I think that more than whether it’s religious or not, it’s nationalistic. I think if someone says that he has had an experience or that he is real or that he is what he is if you say, “What are you?”—then the very fact that he is what he says he is ought to mean something to everybody else. Now, the only people who can ask that question, I think, are Americans. And if you’re not so sure then I don’t think it’s so good to ask those questions. I don’t think I could ask that question about myself and come up with a good answer. I don’t think I could ask that question of anybody else and find that his answer pleases me—or doesn’t please me. It never seems to me a good question to ask, but it’s being asked all the time and it’s asked in millions of ways. “Who are you? Find yourself. Be yourself. Be real.” And I’m just getting very jittery about it and maybe I just have to leave and go where it’s not being asked.

And that’s the nature of suspicion. It’s a savage form of life that says there’s not enough room here for everybody who wants to be here and some of you don’t even belong here and ought to go away—back where you come from. It may even be an impending feeling of doom, a feeling that everyone’s getting ready to go to heaven; the right people, of course, are going to get there, and they’re going to take the whole country with them—except they’re going to leave behind those who don’t belong.

I feel I’m hitting at a system of thinking. I feel I’m touching—hitting upon—and attacking—in 1961, a system of thought that is being nurtured—that is growing rapidly, with a lot of people and things behind it. What puzzles me is why a lot of people who I respect and who could never go to heaven under those conditions, want to speak like that. I don’t know why they want to join this America First Club. They’ll never get in!

So I think we ought to think about that. About being an alien. Maybe I’ll join any other aliens. I mean really, seriously join those artists who, ten years ago were saying, “Society won’t accept me.” I think they didn’t entirely mean that they weren’t selling pictures then. I think that they felt that art, considering the nature of business and politics and everything else, meant a lot to them and that it ought to play a part in the world. And, of course, it very evidently isn’t playing a part at all. But of course there were a lot of dumb ones who said, “I’m an artist and I’m not accepted by society,” and all they really meant was that they wish they could get a job teaching. Of course I don’t mean that. I mean there was a period of time when that word, “Avant Garde” came from Europe and it meant, of course, a whole group of painters and marvelous pictures that we began to see at the Museum of Modern Art, and we knew that it was Avant Garde art but it was already quite old—at least twenty or thirty years old. It would be hard for us then to say that we were Avant Garde. It was very clear that we didn’t really get it. And if we did, it was already too late. It couldn’t really be said that we were really Avant Garde. The most that you could say then was, “Society doesn’t accept us.” I think that’s what we said instead of saying Avant Garde.
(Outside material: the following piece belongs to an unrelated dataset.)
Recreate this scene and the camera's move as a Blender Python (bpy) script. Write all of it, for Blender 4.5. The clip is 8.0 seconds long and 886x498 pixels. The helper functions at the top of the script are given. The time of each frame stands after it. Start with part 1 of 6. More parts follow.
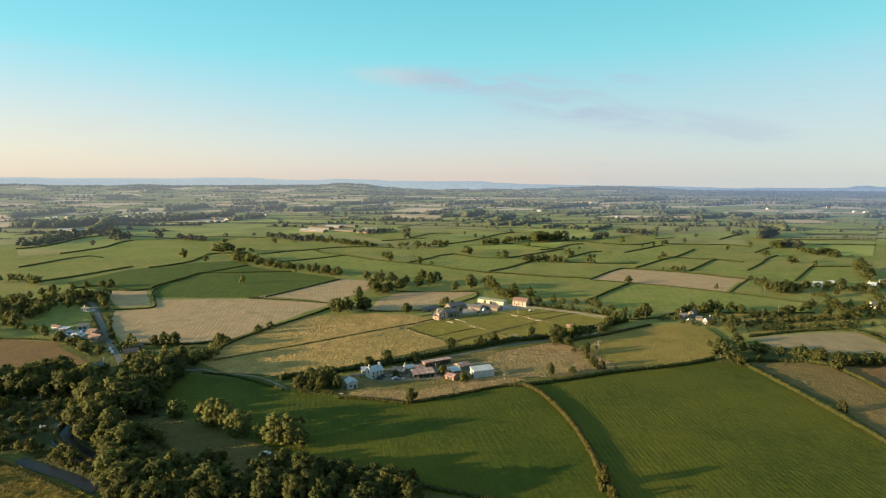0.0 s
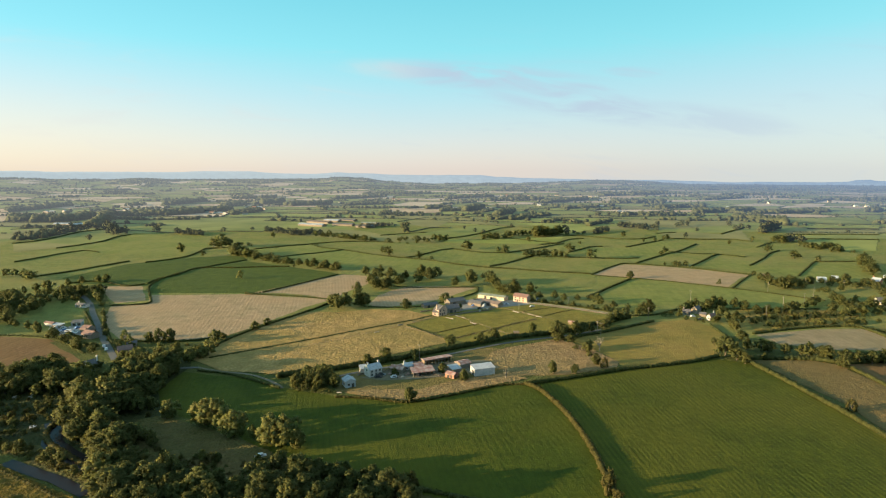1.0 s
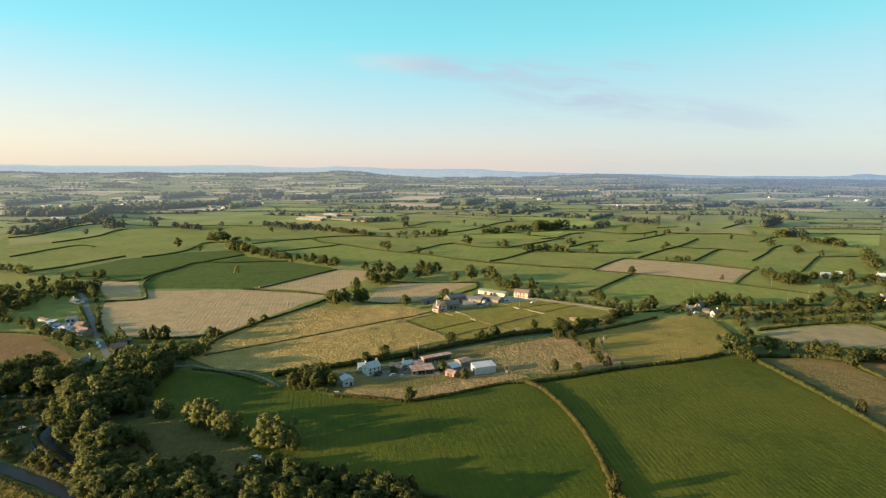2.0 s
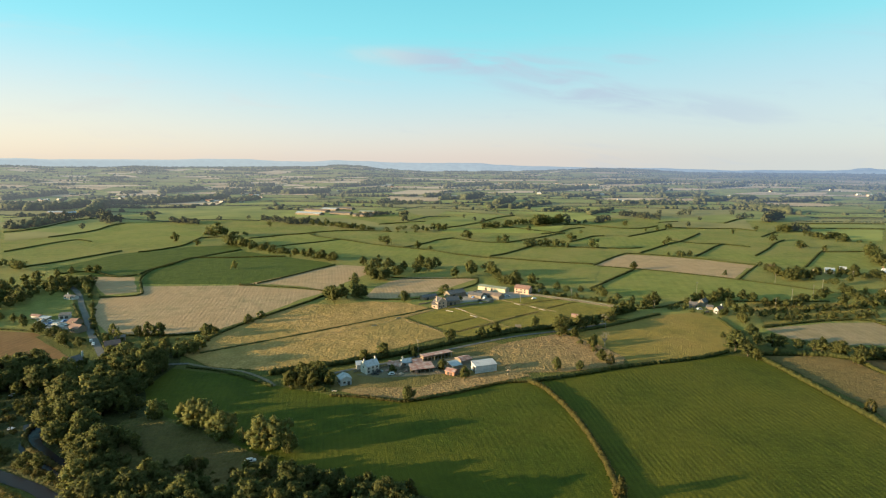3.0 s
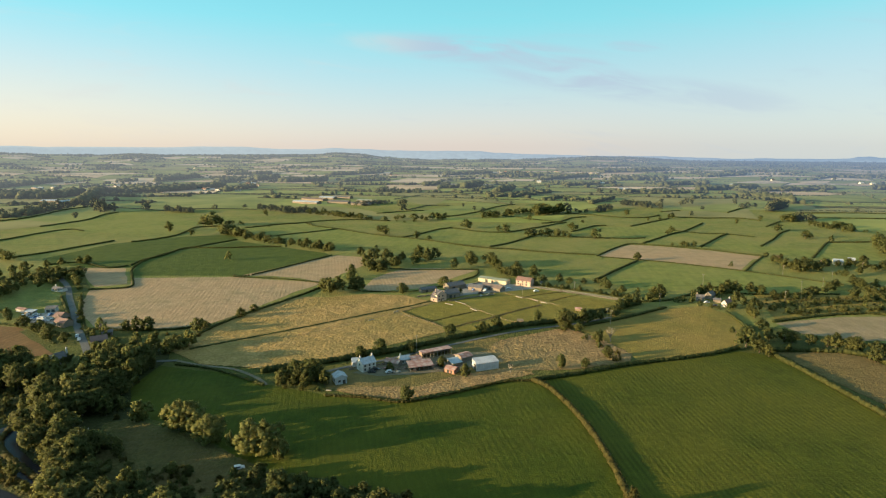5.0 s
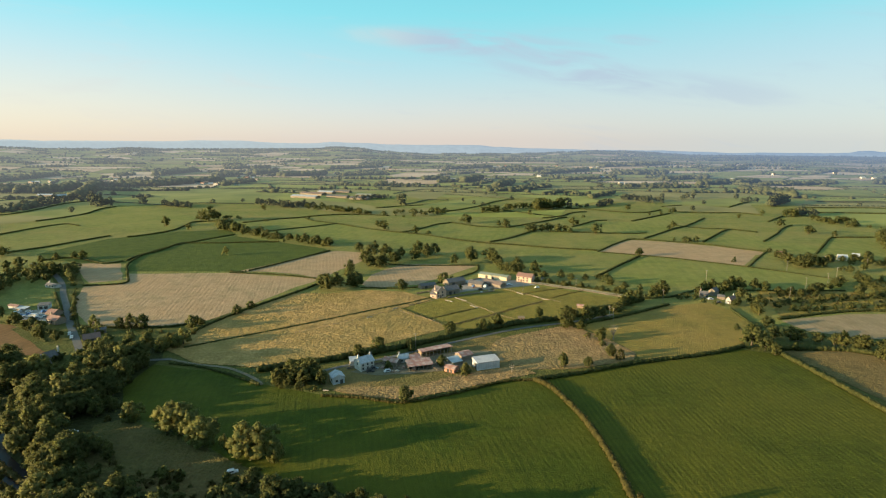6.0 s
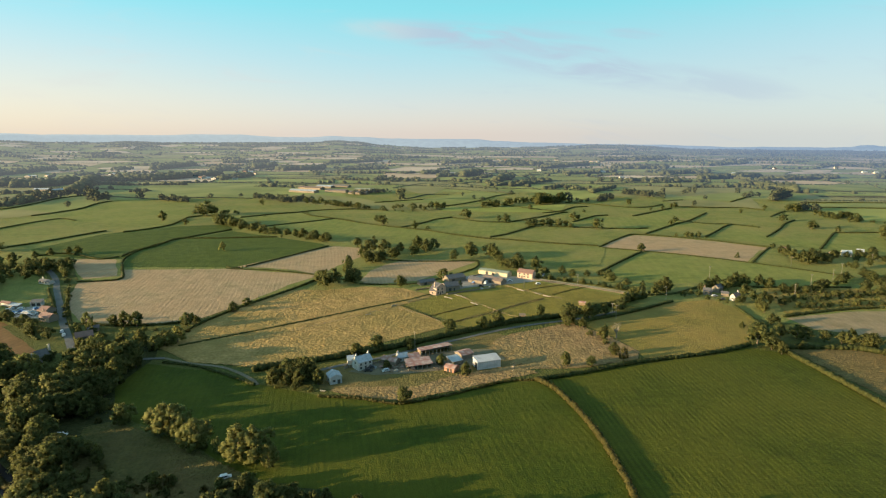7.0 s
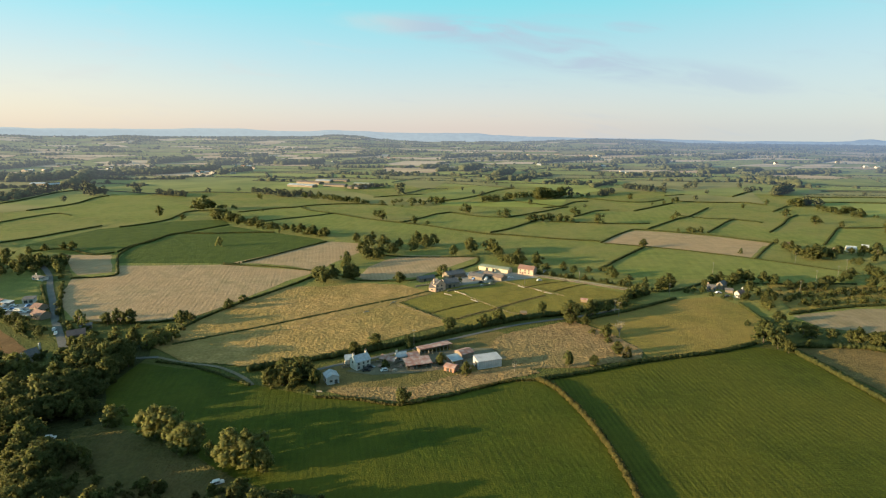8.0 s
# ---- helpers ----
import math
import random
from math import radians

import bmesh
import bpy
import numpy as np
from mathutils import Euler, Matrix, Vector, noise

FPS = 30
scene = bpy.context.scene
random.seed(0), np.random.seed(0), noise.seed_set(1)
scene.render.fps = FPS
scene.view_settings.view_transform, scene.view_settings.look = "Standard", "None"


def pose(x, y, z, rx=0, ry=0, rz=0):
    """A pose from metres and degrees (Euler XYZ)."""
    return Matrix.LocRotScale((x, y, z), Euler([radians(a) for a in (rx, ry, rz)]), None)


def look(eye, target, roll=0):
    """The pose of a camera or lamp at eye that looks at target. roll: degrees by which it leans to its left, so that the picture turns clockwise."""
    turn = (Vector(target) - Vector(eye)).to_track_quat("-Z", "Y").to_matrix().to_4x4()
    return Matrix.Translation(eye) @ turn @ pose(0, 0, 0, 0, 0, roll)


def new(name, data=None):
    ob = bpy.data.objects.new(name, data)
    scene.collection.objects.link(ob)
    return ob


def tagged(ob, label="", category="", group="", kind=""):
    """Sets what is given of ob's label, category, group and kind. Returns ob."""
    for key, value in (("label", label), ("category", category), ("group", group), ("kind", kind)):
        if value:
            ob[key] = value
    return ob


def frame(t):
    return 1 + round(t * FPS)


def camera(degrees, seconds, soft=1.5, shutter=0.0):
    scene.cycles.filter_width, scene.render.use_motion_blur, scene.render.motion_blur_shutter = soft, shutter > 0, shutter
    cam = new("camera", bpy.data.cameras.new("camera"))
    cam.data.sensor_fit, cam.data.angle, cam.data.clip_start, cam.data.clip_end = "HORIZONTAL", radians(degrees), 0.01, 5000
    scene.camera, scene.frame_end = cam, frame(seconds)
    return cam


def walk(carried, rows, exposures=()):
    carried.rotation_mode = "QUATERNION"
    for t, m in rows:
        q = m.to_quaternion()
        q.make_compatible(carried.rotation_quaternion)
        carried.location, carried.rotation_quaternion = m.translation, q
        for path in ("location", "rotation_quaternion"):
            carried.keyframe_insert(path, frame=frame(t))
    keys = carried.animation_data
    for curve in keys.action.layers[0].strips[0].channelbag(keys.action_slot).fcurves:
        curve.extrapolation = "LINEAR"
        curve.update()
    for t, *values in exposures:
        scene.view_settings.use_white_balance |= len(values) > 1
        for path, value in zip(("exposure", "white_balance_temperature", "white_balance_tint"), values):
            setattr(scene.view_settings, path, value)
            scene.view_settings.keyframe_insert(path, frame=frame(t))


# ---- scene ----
cam = camera(76.0, 8.0, soft=1.2)
PATH = [
    (0.0, 0.00, 0.00, 110.00, 82.718, 0.281, 0.000),
    (1.0, -0.29, 6.93, 110.03, 82.109, 0.254, -0.057),
    (2.0, -0.55, 13.82, 110.03, 81.505, 0.227, -0.113),
    (3.0, -0.78, 20.68, 110.00, 80.906, 0.199, -0.169),
    (4.0, -0.99, 27.52, 109.95, 80.312, 0.172, -0.224),
    (5.0, -1.16, 34.32, 109.87, 79.723, 0.145, -0.278),
    (6.0, -1.30, 41.09, 109.76, 79.139, 0.118, -0.332),
    (7.0, -1.42, 47.82, 109.63, 78.560, 0.091, -0.385),
    (8.0, -1.50, 54.53, 109.47, 77.985, 0.064, -0.437),
]
EXPOSURE = 2.0
walk(cam, [(t, pose(x, y, z, rx, ry, rz)) for t, x, y, z, rx, ry, rz in PATH], [(0.0, EXPOSURE - 0.03), (0.4, EXPOSURE + 0.09), (1.5, EXPOSURE + 0.10), (4.0, EXPOSURE + 0.04), (8.0, EXPOSURE + 0.02)])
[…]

You couldn’t live here and say Avant-Garde, so you could easily say, “Society doesn’t accept us.” We were really honest people and all that but—you know.

So I have attacked a system of thought—no real target maybe—but I do really appeal to other artists to do something that will change things. That’s why I feel that talking about art is very important. To influence each other instead of acting like isolation booths; that would be very important. I think we ought to talk about how we make art, whether art is to be made or to be found or whether all these things don’t really matter at all, which is possible. And we ought to publicize ideas that excite art, that make it possible to want to do art. Being a revolutionary, I want to have other revolutionaries agree with me that art is not property; that whether business is really interested or not isn’t our reason for being critical about it. Whether someone buys or sells we really ought to leave to the nature of the world and not get to thinking that that is the way everything is going to be determined. That’s all.